┌────────

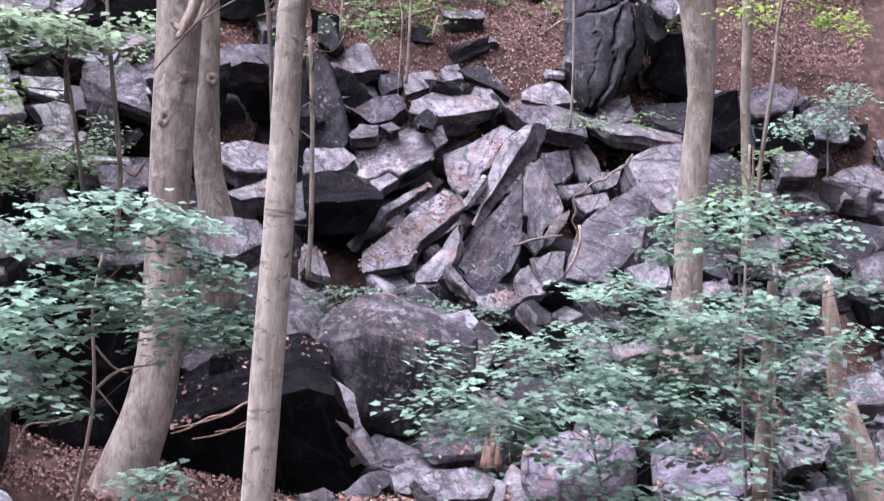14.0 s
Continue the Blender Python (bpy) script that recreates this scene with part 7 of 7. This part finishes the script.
flat = [boulder("stone", "flat grey schist fragment wedged between larger rocks", (0, 0, -30), (0.8, 0.5, 0.16), (0, 0, 0), (ROCK, ROCK_PALE, ROCK, ROCK_DARK)[k % 4], 540 + k, 8, "stones in the talus") for k in range(6)]
for k in range(80):
    d = rng.uniform(11.2, 16.4)
    x = rng.uniform(-0.45, 0.5) * d
    y = d * (1 + 0.009 * min(math.degrees(math.atan2(x, d)), 0))
    m = pose(x, y, float(ground_z(x, y)) + 0.3, rng.uniform(15, 60), rng.uniform(-30, 30), rng.uniform(-70, 70))
    s = rng.uniform(0.4, 0.95)
    if k >= 6 and in_hollow(x, y):
        continue
    ob = flat[k] if k < 6 else copy_thing(flat[k % 6], m)
    ob.matrix_world = m @ Matrix.Scale(s, 4)

# sunken blocks that fill the talus, most coloured dark to deepen the gaps' shade
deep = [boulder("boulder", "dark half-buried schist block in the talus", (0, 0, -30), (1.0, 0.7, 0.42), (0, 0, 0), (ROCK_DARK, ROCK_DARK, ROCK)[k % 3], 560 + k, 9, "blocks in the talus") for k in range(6)]
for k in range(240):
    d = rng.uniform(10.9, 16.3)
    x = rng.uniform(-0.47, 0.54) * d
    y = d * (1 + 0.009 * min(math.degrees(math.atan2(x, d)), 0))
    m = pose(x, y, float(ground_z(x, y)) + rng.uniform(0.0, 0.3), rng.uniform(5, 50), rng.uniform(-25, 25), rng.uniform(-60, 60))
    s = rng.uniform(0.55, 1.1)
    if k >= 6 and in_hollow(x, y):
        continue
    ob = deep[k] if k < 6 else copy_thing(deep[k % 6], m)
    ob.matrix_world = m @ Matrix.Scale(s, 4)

# half-buried stones on the level ground
low = [boulder("stone", "half-buried grey stone on the leaf litter", (0, 0, -30), (0.42, 0.3, 0.2), (0, 0, 0), (ROCK_MID, ROCK_MID, ROCK_BOULDER)[k % 3], 580 + k, 9, "stones on the level ground") for k in range(6)]
for k in range(40):
    y = rng.uniform(6.2, 10.4)
    x = rng.uniform(-0.02, 0.5) * y
    m = pose(x, y, float(ground_z(x, y)) + rng.uniform(-0.02, 0.05), rng.uniform(-15, 30), rng.uniform(-20, 20), rng.uniform(-180, 180))
    s = rng.uniform(0.3, 0.95)
    ob = low[k] if k < 6 else copy_thing(low[k % 6], m)
    ob.matrix_world = m @ Matrix.Scale(s, 4)


def litter(name, label, n, x0, x1, y0, y1, size, seed, keep):
    rng = np.random.default_rng(seed)
    y = rng.uniform(y0, y1, n)
    x = rng.uniform(x0, x1, n) * y
    k = np.array([keep(a, b) for a, b in zip(x, y)])
    x, y = x[k], y[k]
    n = len(x)
    at = np.stack([x, y, ground_z(x, y) + rng.uniform(0.0, 0.06, n)], -1)
    gx = (ground_z(x + 0.1, y) - ground_z(x - 0.1, y)) / 0.2
    gy = (ground_z(x, y + 0.1) - ground_z(x, y - 0.1)) / 0.2
    turn = turn_matrix(rng.uniform(0, 6.28, n), rng.normal(0, 0.45, n), rng.normal(0, 0.45, n))
    nrm = np.stack([-gx, -gy, np.ones(n)], -1)
    nrm /= np.linalg.norm(nrm, axis=1)[:, None]
    ux = np.stack([np.ones(n), np.zeros(n), gx], -1)
    ux /= np.linalg.norm(ux, axis=1)[:, None]
    base = np.stack([ux, np.cross(nrm, ux), nrm], -1)
    v, t = stamp(leaf_shape("far"), at, base @ turn, rng.uniform(0.6, 1.4, n) * size)
    ob = part(name, tri_mesh(name, v, t), LITTER)
    return tagged(ob, label, "leaf litter", kind="stuff")


litter("dead_leaves", "brown dead leaves covering the upper slope", 200000, -0.45, 0.46, 15.0, 25, 0.048, 21, lambda x, y: noise.noise(Vector((x * 0.9, y * 0.9, 3))) + 0.4 * noise.noise(Vector((x * 4, y * 4, 8))) > -0.55)
litter("dead_leaves", "brown dead leaves on the level ground", 100000, -0.46, 0.46, 5.4, 10.7, 0.040, 22, lambda x, y: noise.noise(Vector((x, y, 9))) + 0.5 * noise.noise(Vector((x * 5, y * 5, 2))) > -0.62)
litter("dead_leaves", "dead leaves caught between the boulders", 14000, -0.5, 0.58, 11.5, 16.0, 0.08, 23, lambda x, y: noise.noise(Vector((x * 1.2, y * 1.2, 5))) > 0.2)


def strew(n, seed, x0, x1, y0, y1, size):
    """Single dead leaves fallen on the stones."""
    rng = np.random.default_rng(seed)
    y = rng.uniform(y0, y1, n)
    x = rng.uniform(x0, x1, n) * y
    z = ground_z(x, y) + 2.6
    keep = np.array([noise.noise(Vector((a * 1.1, b * 1.1, 31))) > -0.15 for a, b in zip(x, y)])
    spot, face, met = settle(np.stack([x, y, z], -1)[keep], (0, 0, -1), 5.0)
    met &= face[:, 2] > 0.62
    v, t = lie(spot[met], face[met], size, rng, 0.35)
    return tagged(part("dead_leaves", tri_mesh("dead_leaves", v, t), LITTER), "single dead leaves fallen on the boulders", "leaf litter", kind="stuff")


strew(9000, 41, -0.48, 0.55, 10.4, 16.4, 0.055)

└────────

▶ [Instructions to follow]: Give an exact copy of the material, leaving out every picture.

▶ [Complete answer]:
14.0 s
Continue the Blender Python (bpy) script that recreates this scene with part 7 of 7. This part finishes the script.
flat = [boulder("stone", "flat grey schist fragment wedged between larger rocks", (0, 0, -30), (0.8, 0.5, 0.16), (0, 0, 0), (ROCK, ROCK_PALE, ROCK, ROCK_DARK)[k % 4], 540 + k, 8, "stones in the talus") for k in range(6)]
for k in range(80):
    d = rng.uniform(11.2, 16.4)
    x = rng.uniform(-0.45, 0.5) * d
    y = d * (1 + 0.009 * min(math.degrees(math.atan2(x, d)), 0))
    m = pose(x, y, float(ground_z(x, y)) + 0.3, rng.uniform(15, 60), rng.uniform(-30, 30), rng.uniform(-70, 70))
    s = rng.uniform(0.4, 0.95)
    if k >= 6 and in_hollow(x, y):
        continue
    ob = flat[k] if k < 6 else copy_thing(flat[k % 6], m)
    ob.matrix_world = m @ Matrix.Scale(s, 4)

# sunken blocks that fill the talus, most coloured dark to deepen the gaps' shade
deep = [boulder("boulder", "dark half-buried schist block in the talus", (0, 0, -30), (1.0, 0.7, 0.42), (0, 0, 0), (ROCK_DARK, ROCK_DARK, ROCK)[k % 3], 560 + k, 9, "blocks in the talus") for k in range(6)]
for k in range(240):
    d = rng.uniform(10.9, 16.3)
    x = rng.uniform(-0.47, 0.54) * d
    y = d * (1 + 0.009 * min(math.degrees(math.atan2(x, d)), 0))
    m = pose(x, y, float(ground_z(x, y)) + rng.uniform(0.0, 0.3), rng.uniform(5, 50), rng.uniform(-25, 25), rng.uniform(-60, 60))
    s = rng.uniform(0.55, 1.1)
    if k >= 6 and in_hollow(x, y):
        continue
    ob = deep[k] if k < 6 else copy_thing(deep[k % 6], m)
    ob.matrix_world = m @ Matrix.Scale(s, 4)

# half-buried stones on the level ground
low = [boulder("stone", "half-buried grey stone on the leaf litter", (0, 0, -30), (0.42, 0.3, 0.2), (0, 0, 0), (ROCK_MID, ROCK_MID, ROCK_BOULDER)[k % 3], 580 + k, 9, "stones on the level ground") for k in range(6)]
for k in range(40):
    y = rng.uniform(6.2, 10.4)
    x = rng.uniform(-0.02, 0.5) * y
    m = pose(x, y, float(ground_z(x, y)) + rng.uniform(-0.02, 0.05), rng.uniform(-15, 30), rng.uniform(-20, 20), rng.uniform(-180, 180))
    s = rng.uniform(0.3, 0.95)
    ob = low[k] if k < 6 else copy_thing(low[k % 6], m)
    ob.matrix_world = m @ Matrix.Scale(s, 4)


def litter(name, label, n, x0, x1, y0, y1, size, seed, keep):
    rng = np.random.default_rng(seed)
    y = rng.uniform(y0, y1, n)
    x = rng.uniform(x0, x1, n) * y
    k = np.array([keep(a, b) for a, b in zip(x, y)])
    x, y = x[k], y[k]
    n = len(x)
    at = np.stack([x, y, ground_z(x, y) + rng.uniform(0.0, 0.06, n)], -1)
    gx = (ground_z(x + 0.1, y) - ground_z(x - 0.1, y)) / 0.2
    gy = (ground_z(x, y + 0.1) - ground_z(x, y - 0.1)) / 0.2
    turn = turn_matrix(rng.uniform(0, 6.28, n), rng.normal(0, 0.45, n), rng.normal(0, 0.45, n))
    nrm = np.stack([-gx, -gy, np.ones(n)], -1)
    nrm /= np.linalg.norm(nrm, axis=1)[:, None]
    ux = np.stack([np.ones(n), np.zeros(n), gx], -1)
    ux /= np.linalg.norm(ux, axis=1)[:, None]
    base = np.stack([ux, np.cross(nrm, ux), nrm], -1)
    v, t = stamp(leaf_shape("far"), at, base @ turn, rng.uniform(0.6, 1.4, n) * size)
    ob = part(name, tri_mesh(name, v, t), LITTER)
    return tagged(ob, label, "leaf litter", kind="stuff")


litter("dead_leaves", "brown dead leaves covering the upper slope", 200000, -0.45, 0.46, 15.0, 25, 0.048, 21, lambda x, y: noise.noise(Vector((x * 0.9, y * 0.9, 3))) + 0.4 * noise.noise(Vector((x * 4, y * 4, 8))) > -0.55)
litter("dead_leaves", "brown dead leaves on the level ground", 100000, -0.46, 0.46, 5.4, 10.7, 0.040, 22, lambda x, y: noise.noise(Vector((x, y, 9))) + 0.5 * noise.noise(Vector((x * 5, y * 5, 2))) > -0.62)
litter("dead_leaves", "dead leaves caught between the boulders", 14000, -0.5, 0.58, 11.5, 16.0, 0.08, 23, lambda x, y: noise.noise(Vector((x * 1.2, y * 1.2, 5))) > 0.2)


def strew(n, seed, x0, x1, y0, y1, size):
    """Single dead leaves fallen on the stones."""
    rng = np.random.default_rng(seed)
    y = rng.uniform(y0, y1, n)
    x = rng.uniform(x0, x1, n) * y
    z = ground_z(x, y) + 2.6
    keep = np.array([noise.noise(Vector((a * 1.1, b * 1.1, 31))) > -0.15 for a, b in zip(x, y)])
    spot, face, met = settle(np.stack([x, y, z], -1)[keep], (0, 0, -1), 5.0)
    met &= face[:, 2] > 0.62
    v, t = lie(spot[met], face[met], size, rng, 0.35)
    return tagged(part("dead_leaves", tri_mesh("dead_leaves", v, t), LITTER), "single dead leaves fallen on the boulders", "leaf litter", kind="stuff")


strew(9000, 41, -0.48, 0.55, 10.4, 16.4, 0.055)